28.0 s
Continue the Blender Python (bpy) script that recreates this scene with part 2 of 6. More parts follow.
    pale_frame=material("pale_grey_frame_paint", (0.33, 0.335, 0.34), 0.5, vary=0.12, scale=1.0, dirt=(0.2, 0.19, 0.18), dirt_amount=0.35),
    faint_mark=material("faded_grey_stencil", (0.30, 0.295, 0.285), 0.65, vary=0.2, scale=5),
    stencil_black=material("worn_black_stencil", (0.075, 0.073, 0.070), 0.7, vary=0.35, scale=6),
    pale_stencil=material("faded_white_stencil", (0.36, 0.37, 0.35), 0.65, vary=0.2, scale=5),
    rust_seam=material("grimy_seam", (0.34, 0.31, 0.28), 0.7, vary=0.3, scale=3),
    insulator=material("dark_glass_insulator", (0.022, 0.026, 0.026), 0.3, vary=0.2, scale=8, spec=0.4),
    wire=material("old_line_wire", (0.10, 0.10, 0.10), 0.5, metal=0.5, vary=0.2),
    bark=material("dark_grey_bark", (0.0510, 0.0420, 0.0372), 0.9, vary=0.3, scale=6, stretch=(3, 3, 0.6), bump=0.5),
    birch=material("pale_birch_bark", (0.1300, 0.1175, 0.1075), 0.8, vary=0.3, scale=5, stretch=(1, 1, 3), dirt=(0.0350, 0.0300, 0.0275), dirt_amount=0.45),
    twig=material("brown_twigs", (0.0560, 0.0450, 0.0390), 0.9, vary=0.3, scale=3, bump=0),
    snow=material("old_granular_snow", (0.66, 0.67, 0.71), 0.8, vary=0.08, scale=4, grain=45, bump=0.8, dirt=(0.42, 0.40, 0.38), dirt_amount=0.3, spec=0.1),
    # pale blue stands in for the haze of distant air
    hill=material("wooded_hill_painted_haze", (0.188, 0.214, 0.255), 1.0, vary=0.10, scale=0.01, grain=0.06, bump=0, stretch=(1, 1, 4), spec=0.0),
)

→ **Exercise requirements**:
Write out each line of the data above again, exactly as given.

→ **Result of the task**:
28.0 s
Continue the Blender Python (bpy) script that recreates this scene with part 2 of 6. More parts follow.
    pale_frame=material("pale_grey_frame_paint", (0.33, 0.335, 0.34), 0.5, vary=0.12, scale=1.0, dirt=(0.2, 0.19, 0.18), dirt_amount=0.35),
    faint_mark=material("faded_grey_stencil", (0.30, 0.295, 0.285), 0.65, vary=0.2, scale=5),
    stencil_black=material("worn_black_stencil", (0.075, 0.073, 0.070), 0.7, vary=0.35, scale=6),
    pale_stencil=material("faded_white_stencil", (0.36, 0.37, 0.35), 0.65, vary=0.2, scale=5),
    rust_seam=material("grimy_seam", (0.34, 0.31, 0.28), 0.7, vary=0.3, scale=3),
    insulator=material("dark_glass_insulator", (0.022, 0.026, 0.026), 0.3, vary=0.2, scale=8, spec=0.4),
    wire=material("old_line_wire", (0.10, 0.10, 0.10), 0.5, metal=0.5, vary=0.2),
    bark=material("dark_grey_bark", (0.0510, 0.0420, 0.0372), 0.9, vary=0.3, scale=6, stretch=(3, 3, 0.6), bump=0.5),
    birch=material("pale_birch_bark", (0.1300, 0.1175, 0.1075), 0.8, vary=0.3, scale=5, stretch=(1, 1, 3), dirt=(0.0350, 0.0300, 0.0275), dirt_amount=0.45),
    twig=material("brown_twigs", (0.0560, 0.0450, 0.0390), 0.9, vary=0.3, scale=3, bump=0),
    snow=material("old_granular_snow", (0.66, 0.67, 0.71), 0.8, vary=0.08, scale=4, grain=45, bump=0.8, dirt=(0.42, 0.40, 0.38), dirt_amount=0.3, spec=0.1),
    # pale blue stands in for the haze of distant air
    hill=material("wooded_hill_painted_haze", (0.188, 0.214, 0.255), 1.0, vary=0.10, scale=0.01, grain=0.06, bump=0, stretch=(1, 1, 4), spec=0.0),
)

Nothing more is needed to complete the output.